Monday was a day of protest at University of California campuses, with students objecting to the way the university system is managed and to recent incidents at the Berkeley and Davis campuses in which many say the right of peaceful protest was denied by campus police officers:
- The University of California Board of Regents was attempting a teleconference, with regents meeting on several campuses, but the regents were forced to move to other rooms when students at several locations started chanting protest slogans, The San Francisco Chronicle reported. After the regents left the rooms (and finished their official business elsewhere), students took over the room and declared that they would act as "people's regents."
- Several hundred students held a "general strike" at the university's Davis campus, but many other students appeared to be going to class as usual, The Sacramento Bee reported.
- At the University of California at Santa Cruz, several hundred students occupied the student services building, The Santa Cruz Sentinel reported.
- The Occupy California movement has posted accounts of many other protests.

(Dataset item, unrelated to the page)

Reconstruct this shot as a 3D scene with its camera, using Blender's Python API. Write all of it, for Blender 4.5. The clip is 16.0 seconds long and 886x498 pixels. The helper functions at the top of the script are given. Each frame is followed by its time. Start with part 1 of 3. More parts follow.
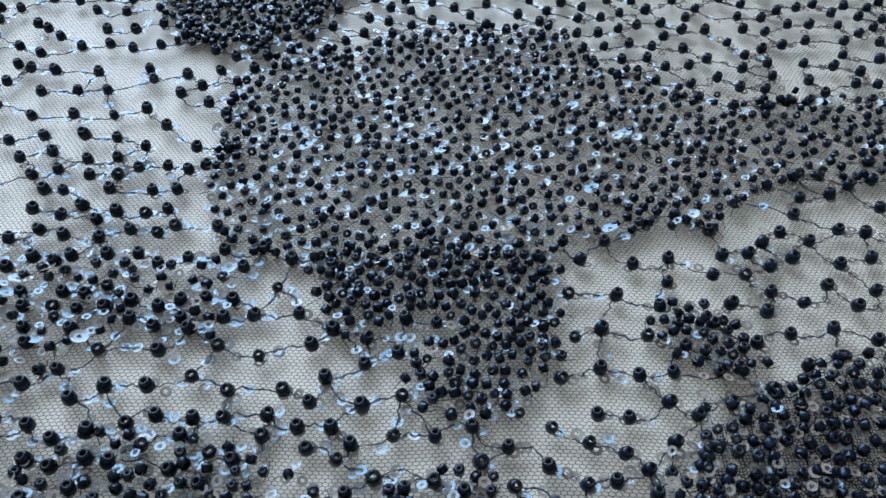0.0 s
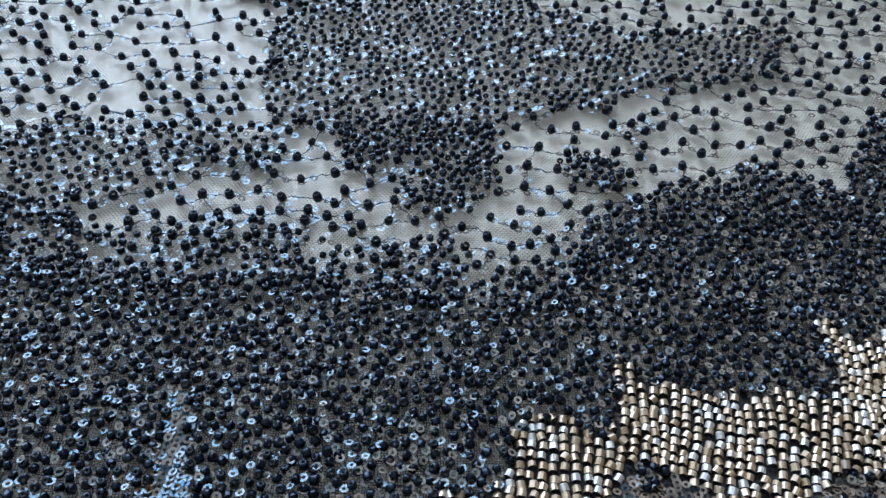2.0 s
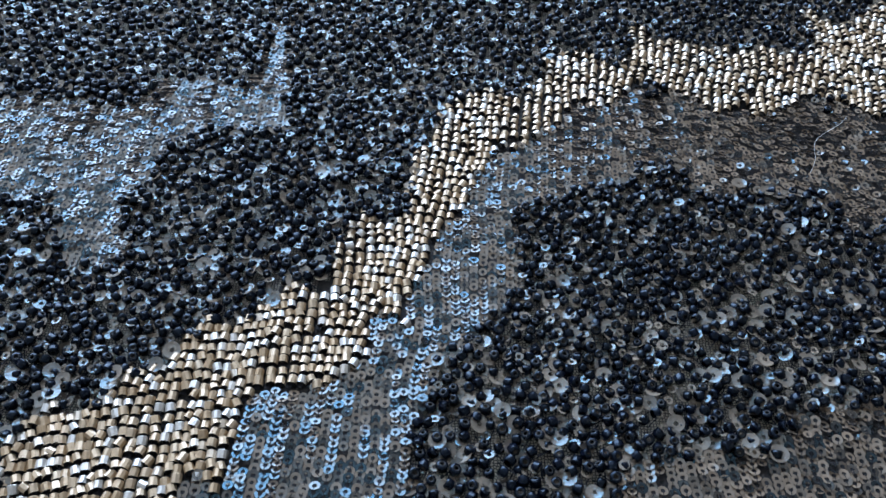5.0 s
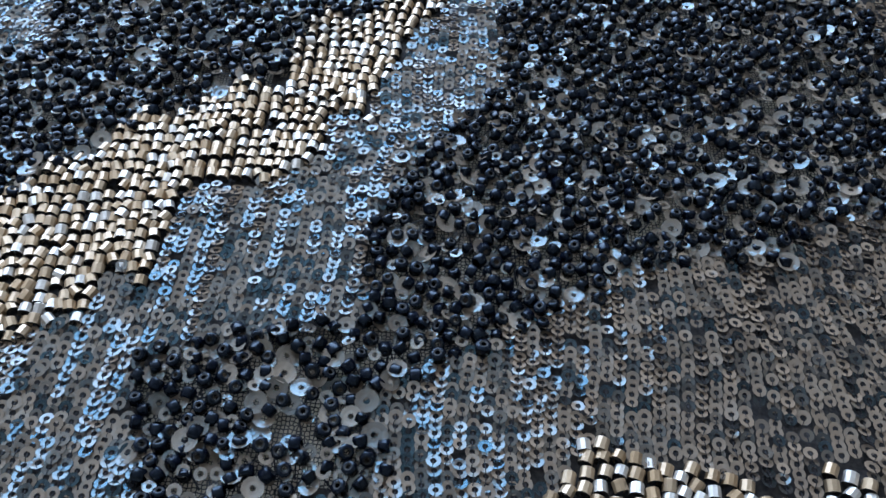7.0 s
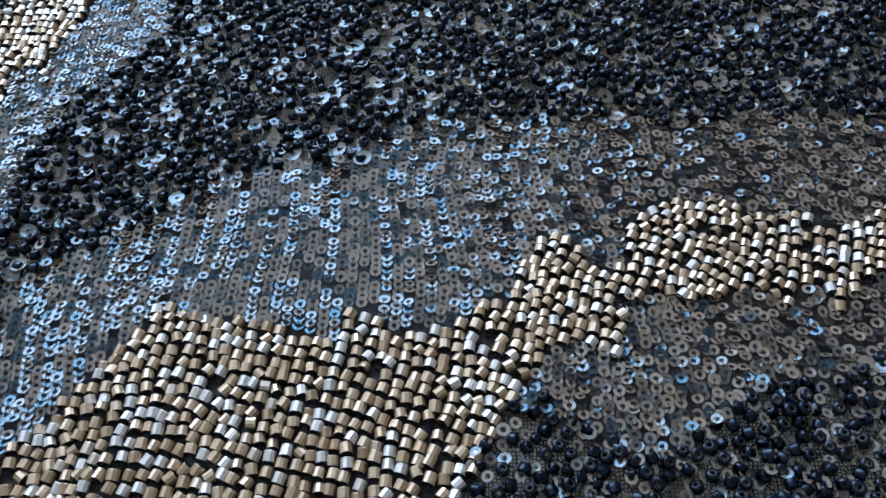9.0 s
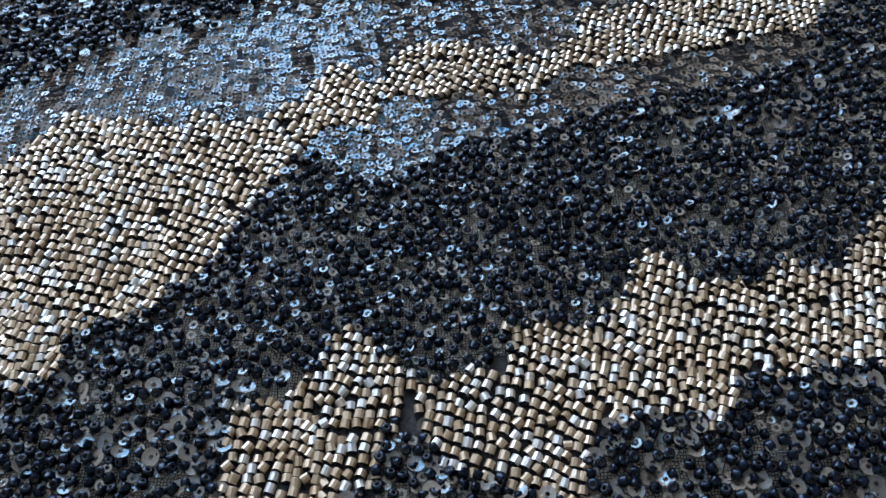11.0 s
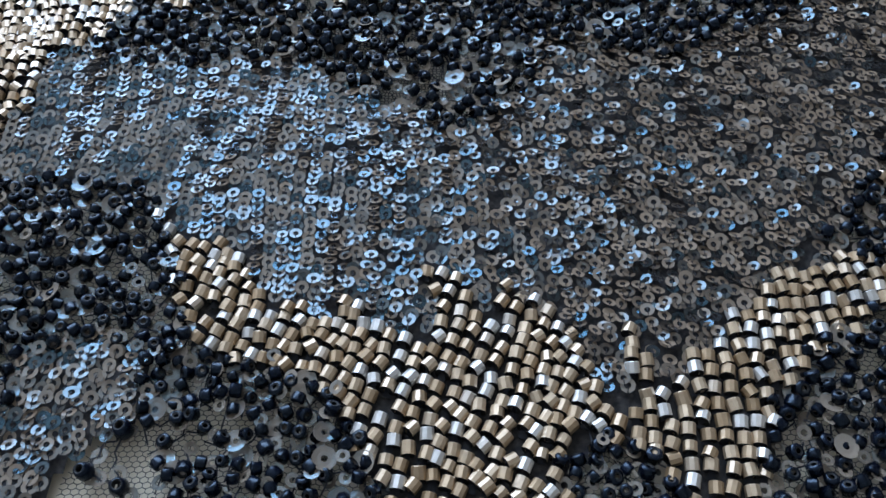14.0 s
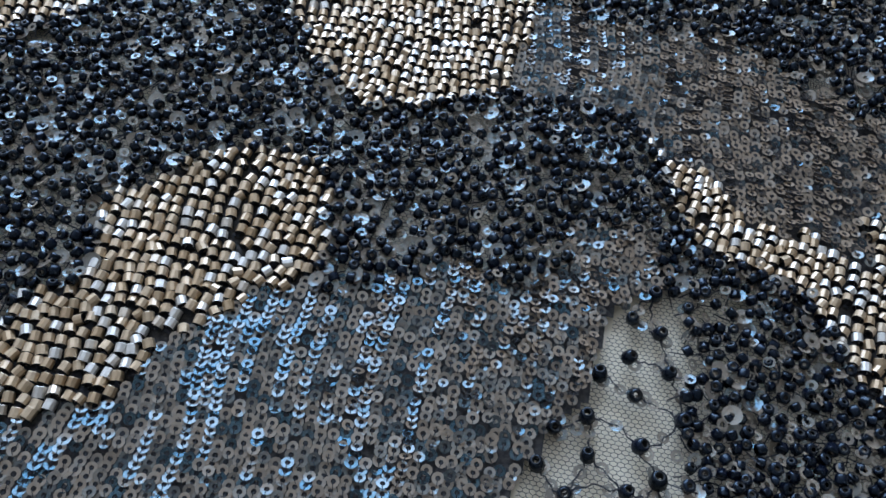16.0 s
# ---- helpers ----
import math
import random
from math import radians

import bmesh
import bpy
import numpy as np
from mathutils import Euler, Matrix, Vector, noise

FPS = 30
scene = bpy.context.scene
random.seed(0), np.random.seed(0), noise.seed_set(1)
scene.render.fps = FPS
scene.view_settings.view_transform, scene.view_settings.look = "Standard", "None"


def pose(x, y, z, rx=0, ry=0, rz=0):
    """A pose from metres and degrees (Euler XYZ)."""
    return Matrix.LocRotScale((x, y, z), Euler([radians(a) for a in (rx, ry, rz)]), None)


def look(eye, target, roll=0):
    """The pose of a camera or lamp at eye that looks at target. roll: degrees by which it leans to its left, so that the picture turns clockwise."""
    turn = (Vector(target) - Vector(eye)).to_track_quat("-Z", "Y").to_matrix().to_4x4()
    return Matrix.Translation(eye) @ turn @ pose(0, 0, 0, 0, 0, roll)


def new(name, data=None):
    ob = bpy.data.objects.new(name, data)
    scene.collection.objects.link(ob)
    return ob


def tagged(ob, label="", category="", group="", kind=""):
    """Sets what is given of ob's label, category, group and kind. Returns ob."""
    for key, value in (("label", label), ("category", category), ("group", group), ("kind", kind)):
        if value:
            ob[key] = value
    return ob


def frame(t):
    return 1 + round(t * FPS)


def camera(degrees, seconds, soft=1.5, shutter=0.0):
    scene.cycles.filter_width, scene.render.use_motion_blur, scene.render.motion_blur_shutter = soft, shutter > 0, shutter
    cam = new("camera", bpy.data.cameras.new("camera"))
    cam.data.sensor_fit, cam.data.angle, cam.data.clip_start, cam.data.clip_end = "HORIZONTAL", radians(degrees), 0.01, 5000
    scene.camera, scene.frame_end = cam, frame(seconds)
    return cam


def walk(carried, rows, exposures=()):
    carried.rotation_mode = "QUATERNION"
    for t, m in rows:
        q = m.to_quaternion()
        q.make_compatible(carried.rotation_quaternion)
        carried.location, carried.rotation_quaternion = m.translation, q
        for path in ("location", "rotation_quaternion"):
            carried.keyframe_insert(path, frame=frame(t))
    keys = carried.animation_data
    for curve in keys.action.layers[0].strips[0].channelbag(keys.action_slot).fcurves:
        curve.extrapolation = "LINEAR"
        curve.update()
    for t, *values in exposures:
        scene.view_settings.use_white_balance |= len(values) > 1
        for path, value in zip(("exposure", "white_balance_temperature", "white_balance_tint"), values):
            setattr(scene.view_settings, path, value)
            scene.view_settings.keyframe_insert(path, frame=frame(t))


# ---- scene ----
cam = camera(57.5, 16.0, soft=1.5)
PATH = [
    (0.0, look((-0.00427, 0.02134, 0.10036), (-0.00031, 0.10010, 0.00991), 2.70)),
    (0.5, look((-0.00574, 0.00937, 0.10187), (-0.00118, 0.08833, 0.01163), 3.00)),
    (1.0, look((-0.00627, -0.00478, 0.10681), (-0.00183, 0.07511, 0.01738), 2.80)),
    (1.5, look((-0.00424, -0.02308, 0.11505), (0.00014, 0.05672, 0.02553), 2.70)),
    (2.0, look((-0.00037, -0.04572, 0.12409), (0.00299, 0.03498, 0.03535), 2.10)),
    (2.5, look((0.00404, -0.06889, 0.13499), (0.00620, 0.01221, 0.04657), 1.40)),
    (3.0, look((0.00658, -0.08565, 0.13545), (0.00778, -0.00470, 0.04688), 0.90)),
    (3.5, look((0.00720, -0.09860, 0.13178), (0.00744, -0.01796, 0.04292), 0.70)),
    (4.0, look((0.00581, -0.10739, 0.12550), (0.00515, -0.02703, 0.03638), 0.60)),
    (4.5, look((0.00226, -0.11445, 0.11567), (0.00076, -0.03540, 0.02540), 1.30)),
    (5.0, look((-0.00075, -0.12063, 0.10627), (-0.00285, -0.04274, 0.01500), 2.00)),
    (5.2, look((-0.00110, -0.12223, 0.10248), (-0.00374, -0.04487, 0.01078), 1.90)),
    (7.5, look((0.01320, -0.12714, 0.08164), (0.01086, -0.05910, -0.01718), 3.00)),
    (8.0, look((0.03005, -0.12991, 0.08489), (0.02699, -0.06259, -0.01440), 0.40)),
    (8.5, look((0.04727, -0.13526, 0.08894), (0.04319, -0.06797, -0.01034), -2.10)),
    (9.0, look((0.06271, -0.14459, 0.09387), (0.05839, -0.07752, -0.00554), -3.10)),
    (9.2, look((0.06879, -0.14805, 0.09611), (0.06423, -0.08062, -0.00305), -3.60)),
    (11.3, look((0.10203, -0.21854, 0.11298), (0.09681, -0.14779, 0.01619), -4.90)),
    (11.5, look((0.10084, -0.22625, 0.11402), (0.09640, -0.15624, 0.01666), -4.30)),
    (12.0, look((0.10400, -0.24318, 0.11201), (0.09902, -0.17442, 0.01379), -4.70)),
    (12.5, look((0.10442, -0.25736, 0.10482), (0.09962, -0.18927, 0.00613), -4.20)),
    (13.0, look((0.10247, -0.26582, 0.09525), (0.09827, -0.19899, -0.00433), -3.50)),
    (13.5, look((0.09843, -0.27263, 0.08554), (0.09507, -0.20701, -0.01487), -2.60)),
    (14.0, look((0.08810, -0.28334, 0.08092), (0.08510, -0.21921, -0.02046), -0.50)),
    (14.5, look((0.07437, -0.29440, 0.08275), (0.07299, -0.23110, -0.01919), 3.90)),
    (15.0, look((0.06083, -0.30098, 0.08738), (0.05933, -0.23816, -0.01485), 5.40)),
    (15.5, look((0.04523, -0.30637, 0.09182), (0.04247, -0.24361, -0.01042), 6.70)),
    (16.0, look((0.02864, -0.31488, 0.09651), (0.02354, -0.25188, -0.00549), 8.10)),
]
walk(cam, PATH)

# ---- light ----
world = bpy.data.worlds.new("world")
world.use_nodes = True
scene.world = world
wn = world.node_tree.nodes
sky = wn.new("ShaderNodeTexSky")
sky.sky_type, sky.sun_disc = "NISHITA", False
sky.sun_elevation, sky.sun_rotation = radians(40), radians(150)
wn["Background"].inputs[1].default_value = 0.1
world.node_tree.links.new(sky.outputs[0], wn["Background"].inputs[0])

daylight = bpy.data.lights.new("window_daylight", "AREA")
daylight.shape, daylight.size, daylight.size_y = "RECTANGLE", 1.86, 1.46
daylight.energy, daylight.color = 89, (0.54, 0.71, 1.0)
lamp = new("window_daylight", daylight)
lamp.matrix_world = look((-0.78, 1.25, 0.86), (-0.78, 0.0, 0.86))


# ---- materials ----
def material(name, color, rough=0.5, metal=0.0, dark=None, bright=None, vary="", scale=400.0, bump=0.0, coat=0.0, coat_rough=0.12, coat_ior=1.5, alpha=1.0, spread=(0.0, 1.0), grain=0.0, ior=1.5, tint=(1, 1, 1)):
    """A Principled material: colour from `dark` to `color` by piece, island or noise, with fine grain and relief."""
    m = bpy.data.materials.new(name)
    m.use_nodes = True
    nodes, link = m.node_tree.nodes, m.node_tree.links.new
    b = nodes["Principled BSDF"]
    b.inputs["Roughness"].default_value, b.inputs["Metallic"].default_value = rough, metal
    b.inputs["Coat Weight"].default_value, b.inputs["Alpha"].default_value = coat, alpha
    b.inputs["Coat Roughness"].default_value, b.inputs["Coat IOR"].default_value, b.inputs["IOR"].default_value = coat_rough, coat_ior, ior
    b.inputs["Specular Tint"].default_value = (*tint, 1)
    coord = nodes.new("ShaderNodeTexCoord")
    fine = nodes.new("ShaderNodeTexNoise")
    fine.inputs["Scale"].default_value, fine.inputs["Detail"].default_value = scale, 4
    link(coord.outputs["Object"], fine.inputs["Vector"])
    ramp = nodes.new("ShaderNodeValToRGB")
    ramp.color_ramp.elements[0].color = (*(dark or color), 1)
    ramp.color_ramp.elements[1].color = (*color, 1)
    ramp.color_ramp.elements[0].position, ramp.color_ramp.elements[1].position = spread
    if bright:
        ramp.color_ramp.elements.new(spread[1] + 0.1).color = (*bright, 1)
    if vary == "piece":
        info = nodes.new("ShaderNodeObjectInfo")
        link(info.outputs["Random"], ramp.inputs[0])
    elif vary == "island":
        info = nodes.new("ShaderNodeNewGeometry")
        link(info.outputs["Random Per Island"], ramp.inputs[0])
    else:
        link(fine.outputs["Fac"], ramp.inputs[0])
    out = ramp.outputs[0]
    if grain:
        mix = nodes.new("ShaderNodeMix")
        mix.data_type, mix.blend_type = "RGBA", "MULTIPLY"
        mix.inputs["Factor"].default_value = grain
        link(out, mix.inputs["A"])
        link(fine.outputs["Fac"], mix.inputs["B"])
        out = mix.outputs["Result"]
    link(out, b.inputs["Base Color"])
    if bump:
        relief = nodes.new("ShaderNodeBump")
        relief.inputs["Strength"].default_value, relief.inputs["Distance"].default_value = bump, 0.0001
        link(fine.outputs["Fac"], relief.inputs["Height"])
        link(relief.outputs[0], b.inputs["Normal"])
    return m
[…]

- At the University of California at Merced, a young campus without much history of protests, Chancellor Dorothy Leland issued a statement to praise the students for taking a stand, and doing so peacefully. "Thanks to the mutually respectful and collaborative atmosphere — which is a hallmark of our campus — academic, research and administrative activities of the university were carried out as they would be on any other day. I appreciate everyone's commitment to our campus' Principles of Community, as well as the time and effort students and others took to convey their dissatisfaction with rising cost of tuition and detrimental cuts to the university’s budget," she said.